Les anges l’applaudirent, et vite il étendit les ailes; du haut du ciel, rapide comme l’éclair, descendit Fange, et les mères ici-bas tressaillirent de bonheur, et les crèches s’ouvrirent partout où passa l’ange des petits enfans.


M. Sainte-Beuve, qui a bien voulu accepter la dédicace de ces vers, a-t-il eu tort d’écrire à l’auteur que son ange des crèches et des petits enfans, dans sa tristesse céleste, ne serait pas désavoué par les anges de Klopstock ni par celui de M. de Vigny? Non certes; le poète des Consolations n’est pas de ceux qui, pour flatter un écrivain, accumulent sans façon tous les noms de l’histoire littéraire. Le rapprochement qu’il indique frappera tous les esprits. Il y a quelque chose de l’Abbadona de Klopstock et de l’Eloa de M. de Vigny dans le Serafin amistous de M. Roumanille. Ajoutons seulement le trait qui le distingue de ses frères : Eloa, Abbadona, sont des habitans de l’espace infini, et ils planent à l’aise au sein des profondeurs. Le bel ange des crèches n’apparaît qu’un instant dans le mystique azur, et l’attitude où le poète a voulu fixer pour nous son image, c’est lorsqu’il pleure, incliné vers le séjour des humains, c’est lorsque, rasant la terre de son aile, il y sème partout des berceaux pour les enfans du pauvre.

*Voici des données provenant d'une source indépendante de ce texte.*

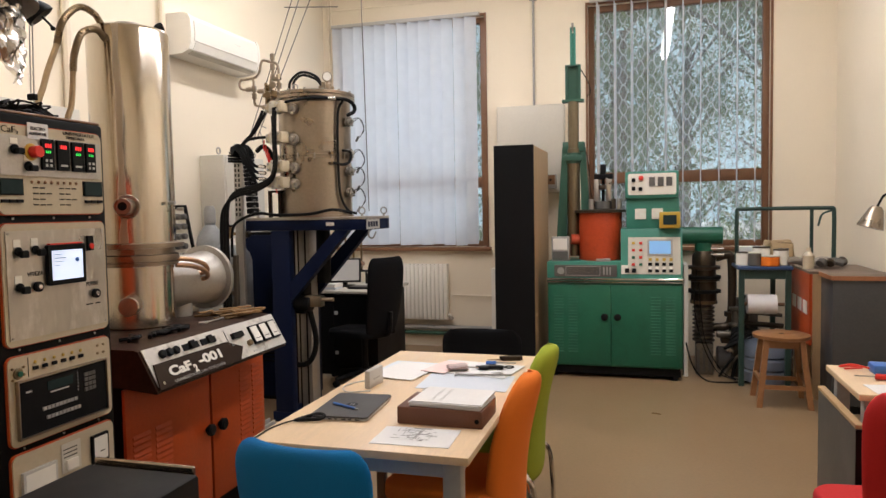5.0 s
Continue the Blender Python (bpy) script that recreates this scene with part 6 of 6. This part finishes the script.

La pièce des Crèches est une des plus belles que renferme le recueil des Provençales. Je citerai encore, dans le même ordre d’idées, les Deux Séraphins, touchant dialogue de deux anges agenouillés et pleurant auprès de la crèche de l’enfant Jésus. Un poète allemand, M. Maurice Hartmann, qui visitait le midi peu de temps après la publication du recueil dont nous parlons, traduisit ce dialogue en beaux vers pour les compatriotes de Klopstock et d’Uhland. Pauvreté et Charité est aussi une pièce à signaler pour la tendresse des sentimens et la grâce du langage. Eh bien! ce poète si gracieux et si tendre, c’est le même qui contera tant de récits où pétille la verve provençale. Les plus vives expressions populaires, les proverbes du cru, les métaphores du terroir, tout ce qu’il y a d’inattendu, de prime-sautier dans ce langage, que façonnent à leur gré des imaginations naïves, il a recueilli tout cela, et il sait l’employer en artiste, il annonçait déjà cette disposition d’esprit dans ses Margarideto ; il y revient avec plus d’assurance dans maintes pièces des Provençales.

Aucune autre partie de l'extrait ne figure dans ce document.